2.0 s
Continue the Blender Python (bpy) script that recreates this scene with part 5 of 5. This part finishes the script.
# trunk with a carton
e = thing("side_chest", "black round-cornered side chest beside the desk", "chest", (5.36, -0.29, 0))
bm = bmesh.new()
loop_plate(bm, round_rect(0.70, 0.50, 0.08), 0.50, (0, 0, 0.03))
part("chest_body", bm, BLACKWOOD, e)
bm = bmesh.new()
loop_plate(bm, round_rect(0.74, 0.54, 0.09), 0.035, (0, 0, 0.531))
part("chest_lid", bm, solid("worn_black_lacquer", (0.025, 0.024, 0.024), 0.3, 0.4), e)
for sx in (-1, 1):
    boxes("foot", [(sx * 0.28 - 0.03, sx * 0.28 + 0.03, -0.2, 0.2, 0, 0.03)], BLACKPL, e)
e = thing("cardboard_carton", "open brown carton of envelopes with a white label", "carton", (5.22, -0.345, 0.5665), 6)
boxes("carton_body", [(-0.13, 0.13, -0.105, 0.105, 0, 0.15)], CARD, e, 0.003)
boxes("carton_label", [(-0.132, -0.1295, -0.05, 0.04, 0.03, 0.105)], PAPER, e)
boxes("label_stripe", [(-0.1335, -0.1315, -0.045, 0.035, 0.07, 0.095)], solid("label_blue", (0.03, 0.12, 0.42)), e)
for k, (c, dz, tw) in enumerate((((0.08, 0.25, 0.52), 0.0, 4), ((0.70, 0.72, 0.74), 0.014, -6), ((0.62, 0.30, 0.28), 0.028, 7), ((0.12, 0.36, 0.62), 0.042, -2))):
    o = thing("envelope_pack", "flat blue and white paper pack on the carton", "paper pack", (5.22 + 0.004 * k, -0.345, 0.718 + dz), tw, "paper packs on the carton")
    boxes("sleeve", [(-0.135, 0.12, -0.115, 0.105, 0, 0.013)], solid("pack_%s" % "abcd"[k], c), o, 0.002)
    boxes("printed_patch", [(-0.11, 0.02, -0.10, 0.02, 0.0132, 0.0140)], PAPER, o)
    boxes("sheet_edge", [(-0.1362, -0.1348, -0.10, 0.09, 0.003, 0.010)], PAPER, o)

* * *

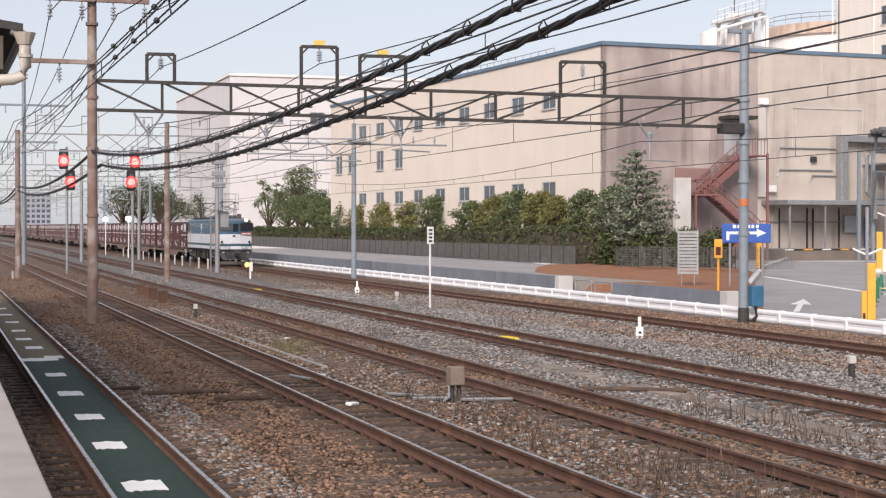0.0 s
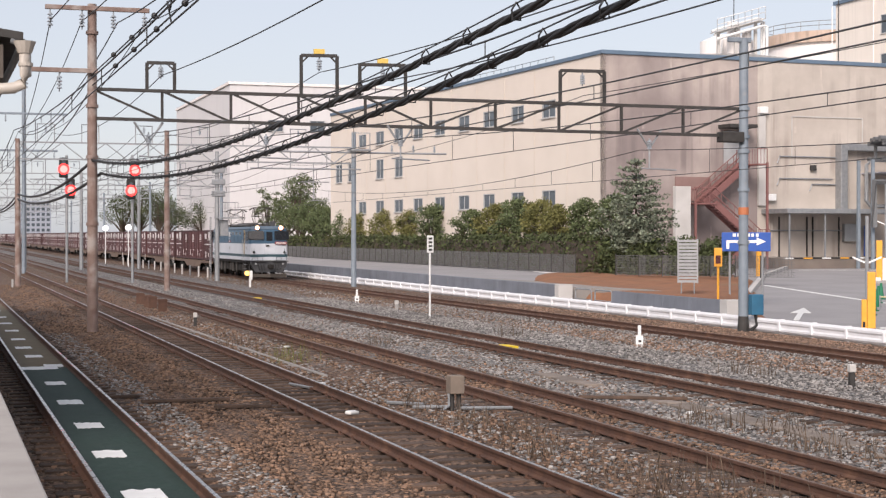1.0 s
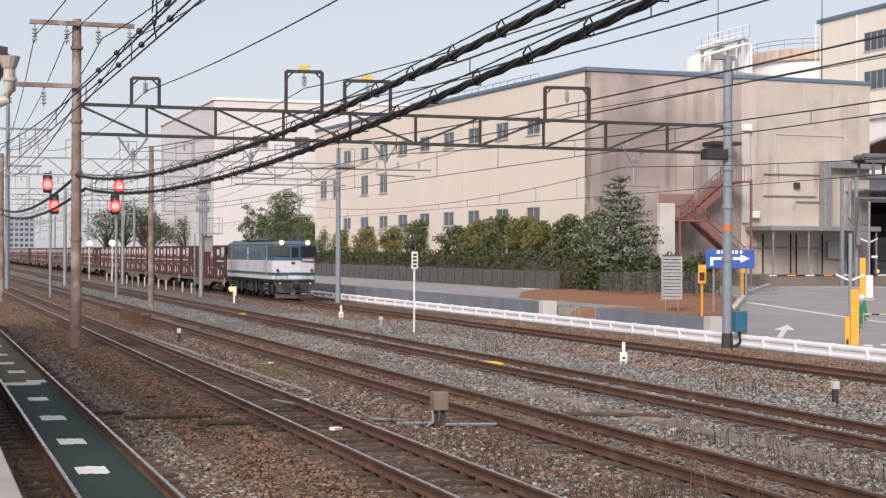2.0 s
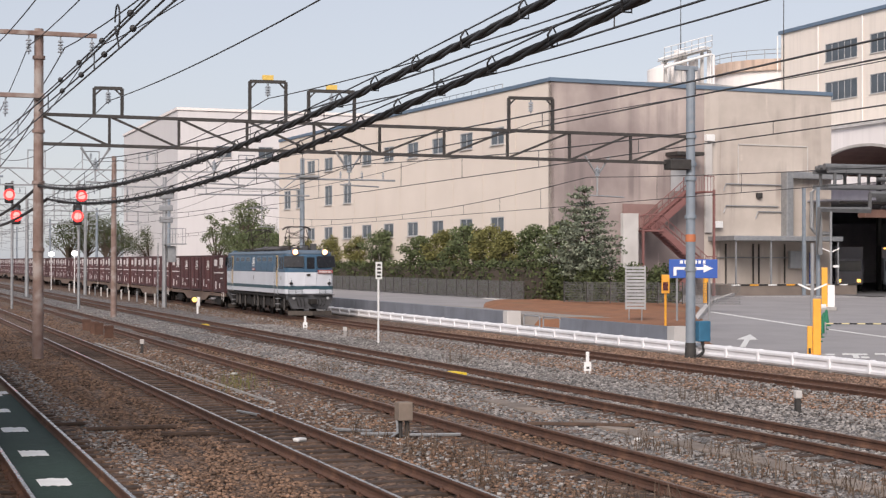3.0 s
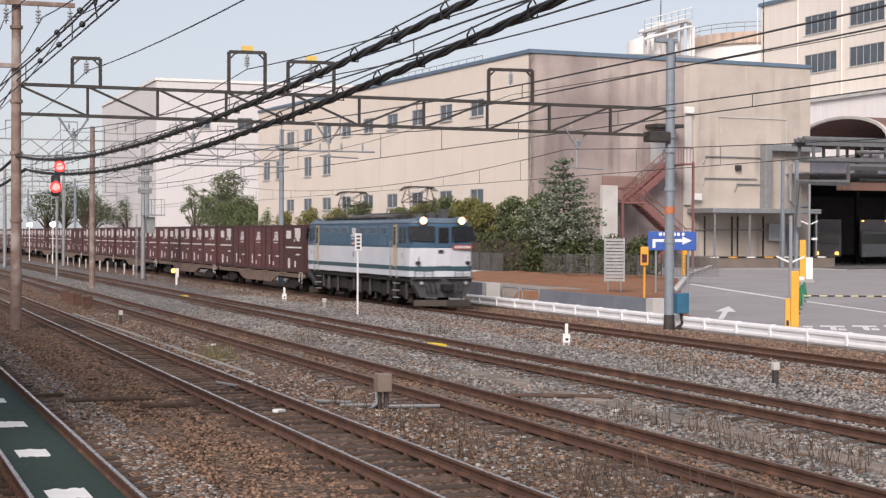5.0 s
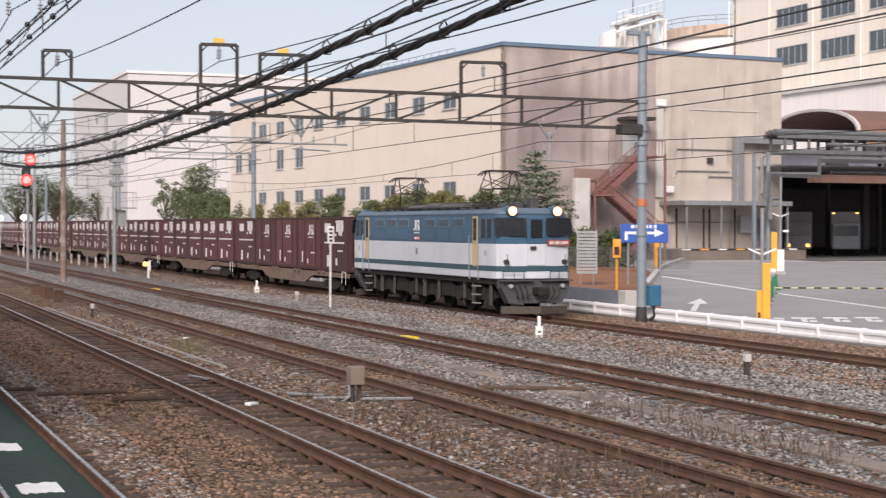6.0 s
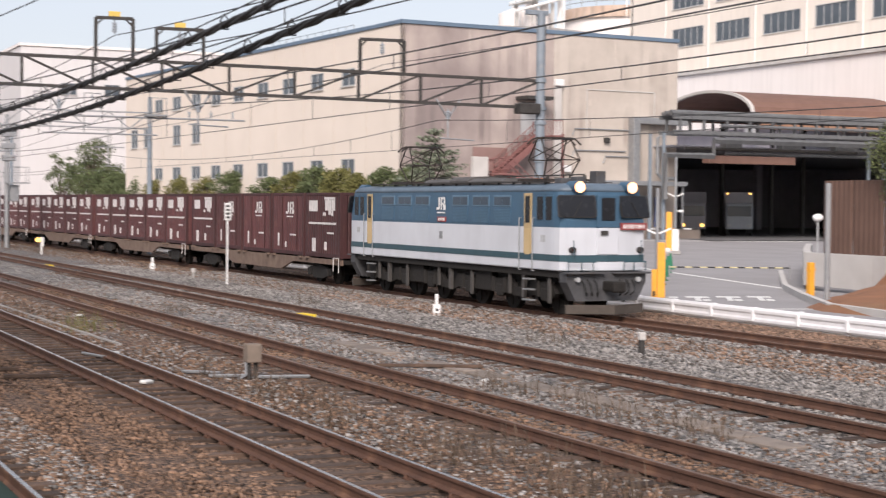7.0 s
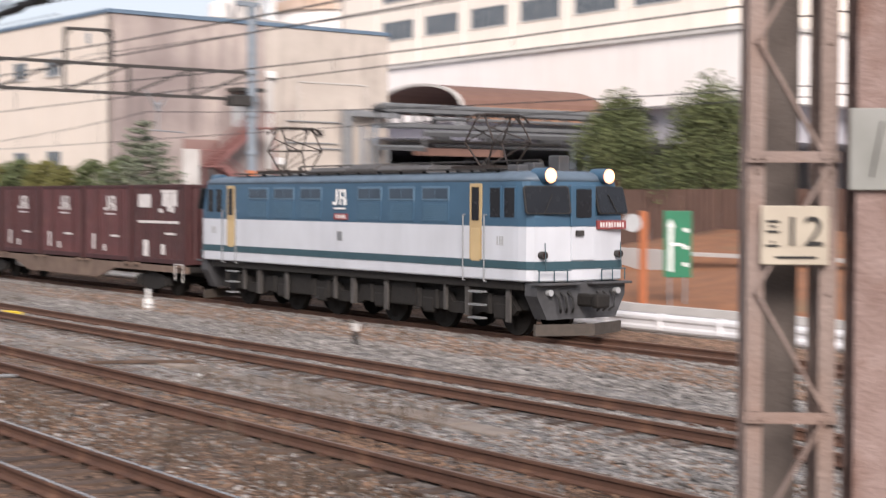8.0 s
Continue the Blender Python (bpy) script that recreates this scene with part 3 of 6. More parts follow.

# Brief
Extract, from the material above, each line holding the word "Python".

# Task output
Continue the Blender Python (bpy) script that recreates this scene with part 5 of 5. This part finishes the script.
Continue the Blender Python (bpy) script that recreates this scene with part 3 of 6. More parts follow.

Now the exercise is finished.